* **Task instructions**
What is wanted is an exact restatement of the lines from the one with "# ---- helpers" through the one with "what is given", both included, and of no other lines.

* **Scene script records**

▬▬▬▬▬▬

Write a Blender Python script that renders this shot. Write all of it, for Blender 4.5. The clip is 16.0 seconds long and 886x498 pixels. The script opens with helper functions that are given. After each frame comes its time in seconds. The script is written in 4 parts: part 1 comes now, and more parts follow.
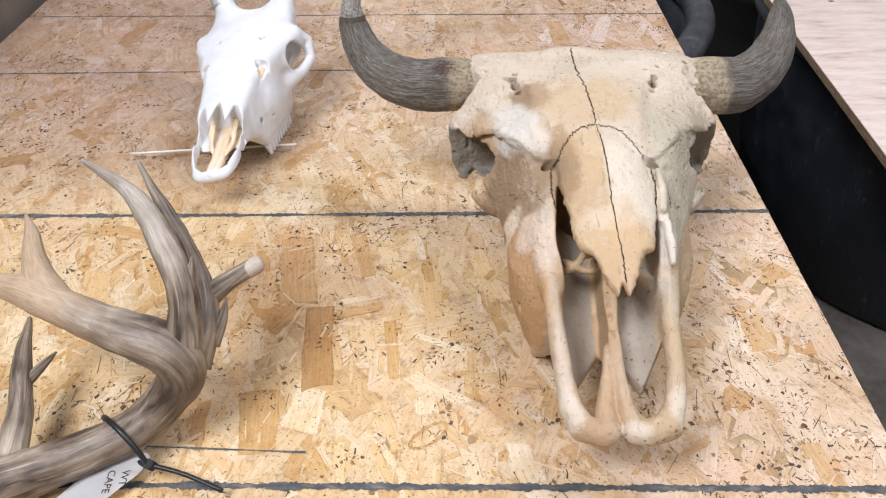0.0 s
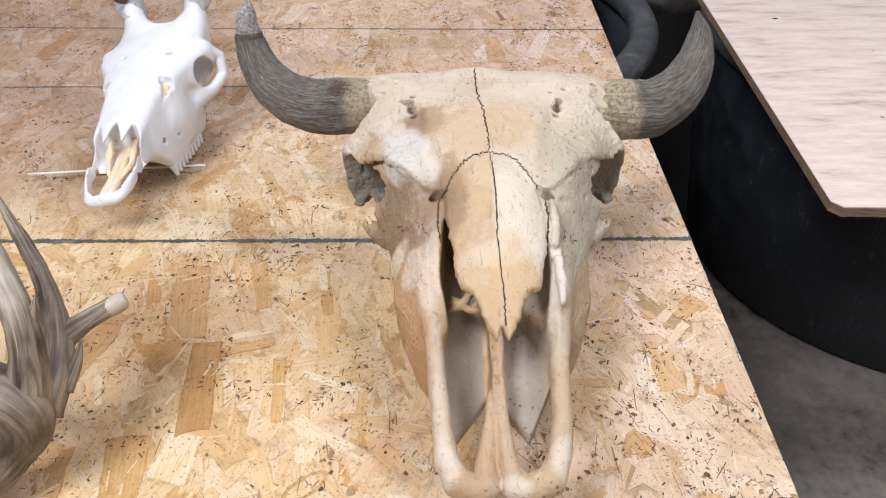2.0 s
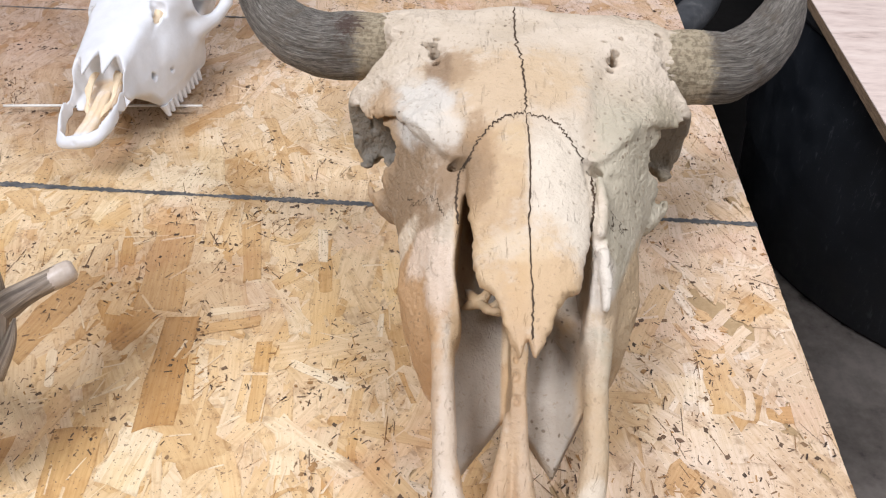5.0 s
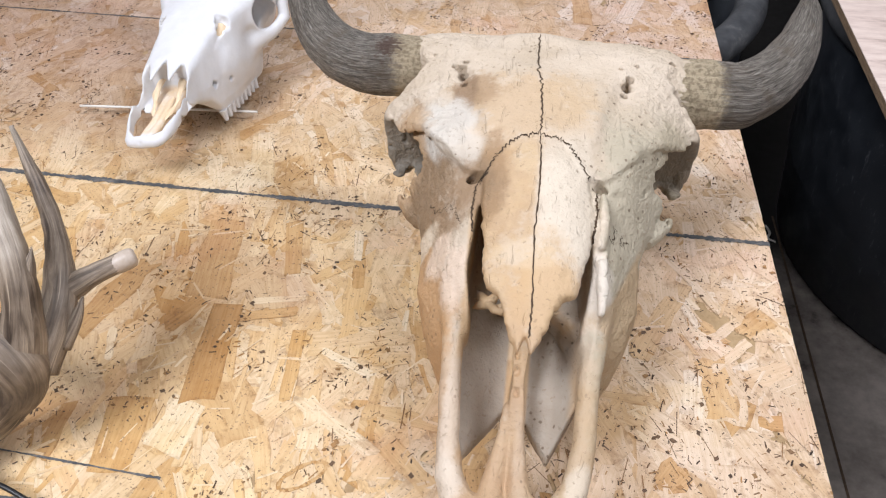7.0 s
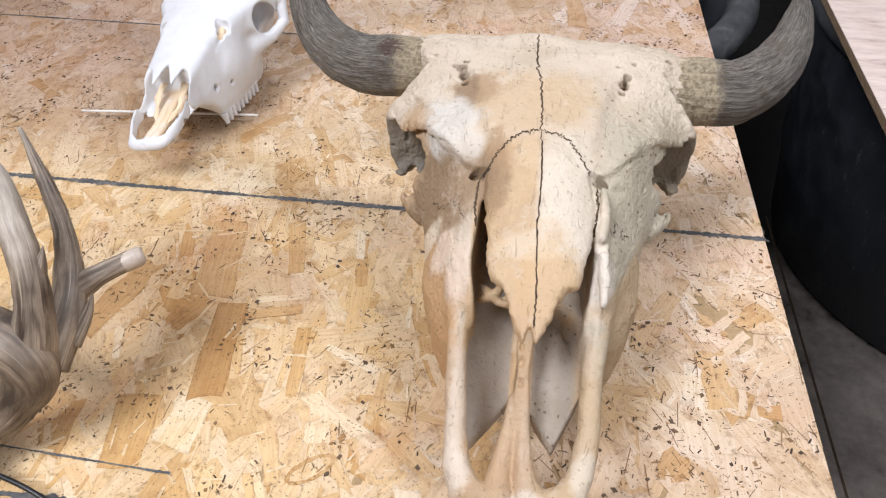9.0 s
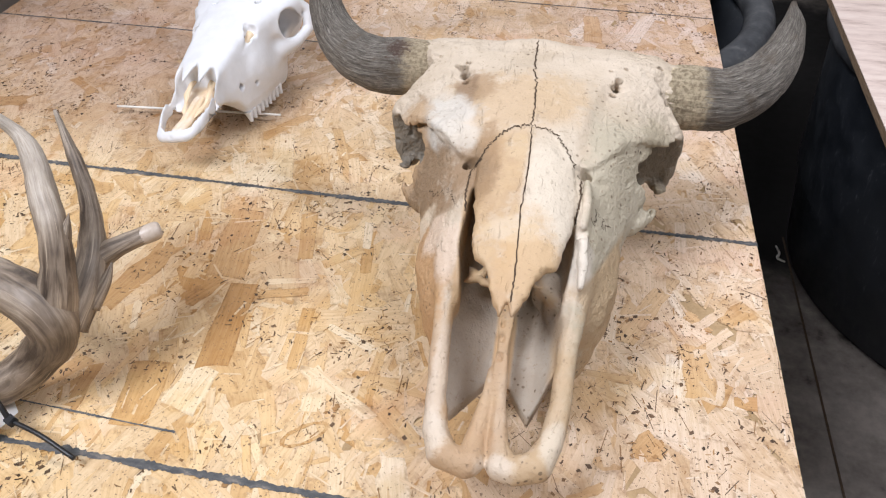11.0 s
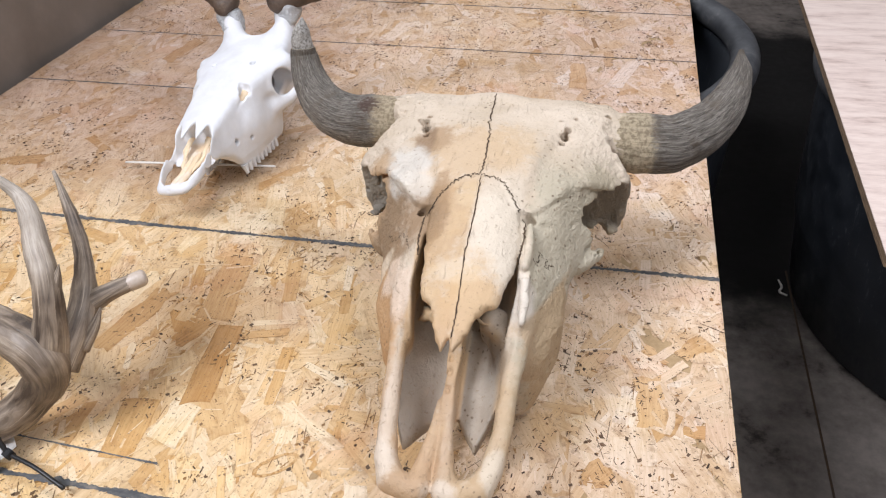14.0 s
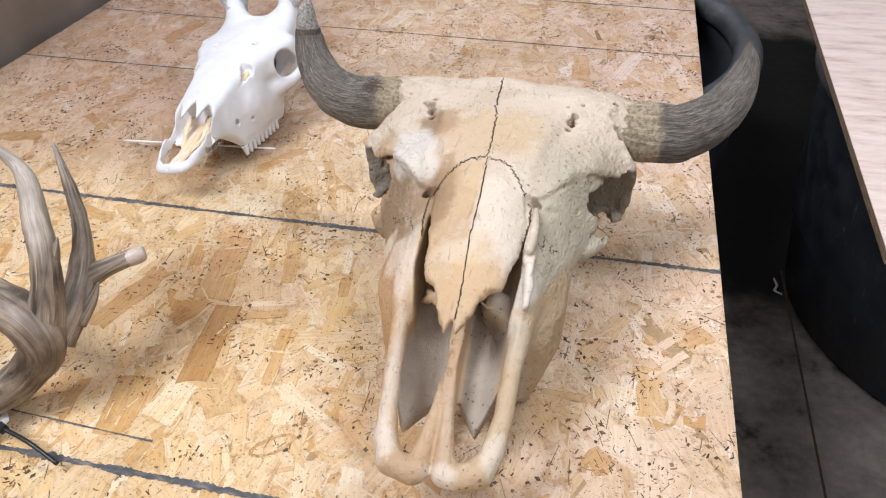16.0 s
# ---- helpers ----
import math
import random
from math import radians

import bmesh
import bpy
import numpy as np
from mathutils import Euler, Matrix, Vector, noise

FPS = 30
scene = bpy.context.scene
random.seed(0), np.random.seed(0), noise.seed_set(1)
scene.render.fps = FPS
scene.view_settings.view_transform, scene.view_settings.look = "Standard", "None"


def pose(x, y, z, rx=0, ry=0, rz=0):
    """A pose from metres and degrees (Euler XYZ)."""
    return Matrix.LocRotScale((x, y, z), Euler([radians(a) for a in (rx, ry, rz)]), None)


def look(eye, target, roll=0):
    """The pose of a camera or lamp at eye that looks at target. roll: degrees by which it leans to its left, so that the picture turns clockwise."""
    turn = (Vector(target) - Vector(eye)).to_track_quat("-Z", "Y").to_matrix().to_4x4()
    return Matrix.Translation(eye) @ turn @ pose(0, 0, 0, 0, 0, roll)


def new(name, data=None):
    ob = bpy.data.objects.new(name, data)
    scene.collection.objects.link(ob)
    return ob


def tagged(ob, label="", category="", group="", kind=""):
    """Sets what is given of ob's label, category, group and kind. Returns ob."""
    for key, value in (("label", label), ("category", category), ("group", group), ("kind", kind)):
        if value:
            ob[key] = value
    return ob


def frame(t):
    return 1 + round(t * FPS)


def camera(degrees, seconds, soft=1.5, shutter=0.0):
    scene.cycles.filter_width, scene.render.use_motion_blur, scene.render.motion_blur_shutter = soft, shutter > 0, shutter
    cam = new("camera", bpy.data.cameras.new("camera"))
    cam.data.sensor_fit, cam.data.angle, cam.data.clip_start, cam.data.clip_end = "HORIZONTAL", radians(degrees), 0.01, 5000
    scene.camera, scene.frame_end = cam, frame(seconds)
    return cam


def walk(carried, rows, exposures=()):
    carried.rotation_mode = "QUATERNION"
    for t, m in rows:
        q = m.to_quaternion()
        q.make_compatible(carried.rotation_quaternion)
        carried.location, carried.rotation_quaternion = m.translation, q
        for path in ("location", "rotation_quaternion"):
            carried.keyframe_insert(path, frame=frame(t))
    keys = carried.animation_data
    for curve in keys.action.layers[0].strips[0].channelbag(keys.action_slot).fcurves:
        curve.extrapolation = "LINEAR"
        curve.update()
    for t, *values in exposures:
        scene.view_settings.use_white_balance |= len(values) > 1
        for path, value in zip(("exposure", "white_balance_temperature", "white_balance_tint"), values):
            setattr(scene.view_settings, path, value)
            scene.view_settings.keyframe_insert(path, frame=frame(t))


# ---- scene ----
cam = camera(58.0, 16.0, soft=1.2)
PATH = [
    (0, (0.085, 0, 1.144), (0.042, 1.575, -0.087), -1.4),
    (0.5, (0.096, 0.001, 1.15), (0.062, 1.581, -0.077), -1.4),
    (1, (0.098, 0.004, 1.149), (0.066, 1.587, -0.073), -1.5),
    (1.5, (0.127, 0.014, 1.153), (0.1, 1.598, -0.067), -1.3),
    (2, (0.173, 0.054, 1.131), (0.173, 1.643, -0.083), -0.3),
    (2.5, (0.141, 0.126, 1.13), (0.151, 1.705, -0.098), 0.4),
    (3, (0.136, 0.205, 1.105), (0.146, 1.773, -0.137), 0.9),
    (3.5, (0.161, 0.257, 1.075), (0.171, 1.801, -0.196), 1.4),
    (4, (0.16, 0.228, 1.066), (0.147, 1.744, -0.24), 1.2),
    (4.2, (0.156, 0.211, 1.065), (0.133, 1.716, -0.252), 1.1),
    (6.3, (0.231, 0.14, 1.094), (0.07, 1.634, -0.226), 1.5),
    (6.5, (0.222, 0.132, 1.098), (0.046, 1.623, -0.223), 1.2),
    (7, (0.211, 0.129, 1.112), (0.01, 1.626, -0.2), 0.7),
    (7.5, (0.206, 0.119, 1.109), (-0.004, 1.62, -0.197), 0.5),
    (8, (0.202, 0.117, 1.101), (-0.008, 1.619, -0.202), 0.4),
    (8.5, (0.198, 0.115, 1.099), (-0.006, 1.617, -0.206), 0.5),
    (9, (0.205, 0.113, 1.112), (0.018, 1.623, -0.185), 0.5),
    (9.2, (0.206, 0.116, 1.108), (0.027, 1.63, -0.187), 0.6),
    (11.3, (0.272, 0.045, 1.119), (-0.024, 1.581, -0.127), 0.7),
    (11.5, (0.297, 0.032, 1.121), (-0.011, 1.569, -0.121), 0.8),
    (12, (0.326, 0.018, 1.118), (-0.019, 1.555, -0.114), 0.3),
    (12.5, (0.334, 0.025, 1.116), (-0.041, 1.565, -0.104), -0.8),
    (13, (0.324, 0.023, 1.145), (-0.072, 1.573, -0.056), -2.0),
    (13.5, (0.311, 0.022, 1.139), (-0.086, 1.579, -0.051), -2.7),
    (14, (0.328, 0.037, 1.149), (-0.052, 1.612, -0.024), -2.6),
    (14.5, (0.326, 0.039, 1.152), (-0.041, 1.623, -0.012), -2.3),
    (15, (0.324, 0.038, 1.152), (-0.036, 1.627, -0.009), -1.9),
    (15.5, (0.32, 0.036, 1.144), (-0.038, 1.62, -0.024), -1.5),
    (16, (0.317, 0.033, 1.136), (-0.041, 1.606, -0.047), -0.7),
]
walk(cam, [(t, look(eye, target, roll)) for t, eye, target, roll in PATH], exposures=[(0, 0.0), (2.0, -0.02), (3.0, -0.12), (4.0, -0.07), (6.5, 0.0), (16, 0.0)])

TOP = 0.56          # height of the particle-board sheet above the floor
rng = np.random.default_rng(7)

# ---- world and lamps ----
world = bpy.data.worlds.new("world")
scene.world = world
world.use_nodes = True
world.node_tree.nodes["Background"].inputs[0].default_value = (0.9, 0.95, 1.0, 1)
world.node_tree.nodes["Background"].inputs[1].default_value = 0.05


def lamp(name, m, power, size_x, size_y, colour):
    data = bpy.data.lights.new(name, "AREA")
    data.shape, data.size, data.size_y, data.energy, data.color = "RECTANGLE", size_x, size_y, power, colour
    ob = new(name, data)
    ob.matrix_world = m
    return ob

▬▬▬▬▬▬

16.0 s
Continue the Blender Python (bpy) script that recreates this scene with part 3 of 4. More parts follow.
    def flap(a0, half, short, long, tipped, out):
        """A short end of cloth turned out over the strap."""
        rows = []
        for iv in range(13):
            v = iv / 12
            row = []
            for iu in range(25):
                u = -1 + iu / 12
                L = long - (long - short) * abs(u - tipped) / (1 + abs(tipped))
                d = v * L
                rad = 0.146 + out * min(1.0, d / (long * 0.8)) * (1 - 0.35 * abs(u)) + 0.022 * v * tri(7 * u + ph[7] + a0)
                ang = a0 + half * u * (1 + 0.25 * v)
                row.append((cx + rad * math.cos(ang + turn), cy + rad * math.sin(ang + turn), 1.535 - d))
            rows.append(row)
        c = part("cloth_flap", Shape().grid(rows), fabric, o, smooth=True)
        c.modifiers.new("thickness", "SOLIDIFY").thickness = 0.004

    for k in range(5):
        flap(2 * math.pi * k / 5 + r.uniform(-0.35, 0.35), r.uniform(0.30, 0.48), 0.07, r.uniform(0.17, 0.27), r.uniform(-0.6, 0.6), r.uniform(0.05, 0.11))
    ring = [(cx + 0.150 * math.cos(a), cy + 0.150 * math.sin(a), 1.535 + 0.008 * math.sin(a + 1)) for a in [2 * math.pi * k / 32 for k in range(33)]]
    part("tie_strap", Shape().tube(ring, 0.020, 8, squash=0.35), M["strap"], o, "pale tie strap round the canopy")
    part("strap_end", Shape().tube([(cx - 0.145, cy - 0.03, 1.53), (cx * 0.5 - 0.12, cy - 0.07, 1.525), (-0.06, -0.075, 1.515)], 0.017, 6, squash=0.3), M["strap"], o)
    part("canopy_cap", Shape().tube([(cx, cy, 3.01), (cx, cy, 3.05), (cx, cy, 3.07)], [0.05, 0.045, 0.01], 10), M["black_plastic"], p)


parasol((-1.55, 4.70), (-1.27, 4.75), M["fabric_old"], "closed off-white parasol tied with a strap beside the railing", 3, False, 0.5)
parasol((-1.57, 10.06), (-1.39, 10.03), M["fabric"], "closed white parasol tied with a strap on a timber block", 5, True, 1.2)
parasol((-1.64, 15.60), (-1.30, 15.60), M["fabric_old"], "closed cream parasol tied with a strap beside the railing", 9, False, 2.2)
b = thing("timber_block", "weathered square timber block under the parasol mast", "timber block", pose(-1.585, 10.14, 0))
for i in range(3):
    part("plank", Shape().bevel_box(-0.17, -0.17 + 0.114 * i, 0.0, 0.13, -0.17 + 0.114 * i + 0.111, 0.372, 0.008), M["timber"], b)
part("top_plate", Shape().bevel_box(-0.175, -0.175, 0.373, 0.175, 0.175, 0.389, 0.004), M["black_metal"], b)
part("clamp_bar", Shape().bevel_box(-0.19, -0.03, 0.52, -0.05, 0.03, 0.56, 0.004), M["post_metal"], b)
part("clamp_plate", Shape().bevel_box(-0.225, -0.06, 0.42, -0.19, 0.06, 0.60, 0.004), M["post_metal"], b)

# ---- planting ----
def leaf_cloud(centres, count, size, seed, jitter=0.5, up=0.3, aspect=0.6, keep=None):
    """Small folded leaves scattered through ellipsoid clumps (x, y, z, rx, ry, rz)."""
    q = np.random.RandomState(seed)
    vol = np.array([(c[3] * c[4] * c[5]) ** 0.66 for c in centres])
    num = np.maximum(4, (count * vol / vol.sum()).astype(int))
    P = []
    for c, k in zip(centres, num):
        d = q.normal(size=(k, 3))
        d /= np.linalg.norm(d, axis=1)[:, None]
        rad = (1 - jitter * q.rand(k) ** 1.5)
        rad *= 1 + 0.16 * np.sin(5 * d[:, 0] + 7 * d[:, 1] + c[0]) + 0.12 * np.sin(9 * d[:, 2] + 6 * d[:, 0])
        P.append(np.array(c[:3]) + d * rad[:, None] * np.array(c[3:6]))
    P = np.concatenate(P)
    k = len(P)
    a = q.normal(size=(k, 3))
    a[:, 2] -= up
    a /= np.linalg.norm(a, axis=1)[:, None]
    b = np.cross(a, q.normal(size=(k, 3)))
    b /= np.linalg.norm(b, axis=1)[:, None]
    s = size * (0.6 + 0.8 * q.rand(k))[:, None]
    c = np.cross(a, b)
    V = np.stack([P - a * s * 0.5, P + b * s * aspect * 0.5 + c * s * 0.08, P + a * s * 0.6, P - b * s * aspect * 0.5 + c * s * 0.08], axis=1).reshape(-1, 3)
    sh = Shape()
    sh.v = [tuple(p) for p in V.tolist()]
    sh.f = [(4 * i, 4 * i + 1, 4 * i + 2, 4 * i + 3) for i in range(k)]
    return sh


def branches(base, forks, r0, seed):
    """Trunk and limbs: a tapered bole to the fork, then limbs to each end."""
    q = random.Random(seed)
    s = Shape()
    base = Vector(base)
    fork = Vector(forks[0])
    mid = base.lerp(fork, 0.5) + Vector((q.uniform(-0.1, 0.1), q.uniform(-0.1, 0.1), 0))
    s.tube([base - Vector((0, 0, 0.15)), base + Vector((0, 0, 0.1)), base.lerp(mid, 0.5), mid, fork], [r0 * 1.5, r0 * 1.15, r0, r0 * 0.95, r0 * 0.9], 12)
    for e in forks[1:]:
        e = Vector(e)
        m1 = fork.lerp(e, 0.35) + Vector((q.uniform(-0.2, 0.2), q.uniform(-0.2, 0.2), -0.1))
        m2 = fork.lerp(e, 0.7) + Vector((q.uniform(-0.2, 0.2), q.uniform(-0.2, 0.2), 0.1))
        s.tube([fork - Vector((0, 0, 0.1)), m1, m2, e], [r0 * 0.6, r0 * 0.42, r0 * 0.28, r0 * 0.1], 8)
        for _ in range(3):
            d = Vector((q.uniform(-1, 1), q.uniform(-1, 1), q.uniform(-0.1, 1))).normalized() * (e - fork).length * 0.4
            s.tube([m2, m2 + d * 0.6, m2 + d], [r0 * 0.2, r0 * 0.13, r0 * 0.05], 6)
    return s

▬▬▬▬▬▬

* **Response to this exercise**
# ---- helpers ----
import math
import random
from math import radians

import bmesh
import bpy
import numpy as np
from mathutils import Euler, Matrix, Vector, noise

FPS = 30
scene = bpy.context.scene
random.seed(0), np.random.seed(0), noise.seed_set(1)
scene.render.fps = FPS
scene.view_settings.view_transform, scene.view_settings.look = "Standard", "None"


def pose(x, y, z, rx=0, ry=0, rz=0):
    """A pose from metres and degrees (Euler XYZ)."""
    return Matrix.LocRotScale((x, y, z), Euler([radians(a) for a in (rx, ry, rz)]), None)


def look(eye, target, roll=0):
    """The pose of a camera or lamp at eye that looks at target. roll: degrees by which it leans to its left, so that the picture turns clockwise."""
    turn = (Vector(target) - Vector(eye)).to_track_quat("-Z", "Y").to_matrix().to_4x4()
    return Matrix.Translation(eye) @ turn @ pose(0, 0, 0, 0, 0, roll)


def new(name, data=None):
    ob = bpy.data.objects.new(name, data)
    scene.collection.objects.link(ob)
    return ob


def tagged(ob, label="", category="", group="", kind=""):
    """Sets what is given of ob's label, category, group and kind. Returns ob."""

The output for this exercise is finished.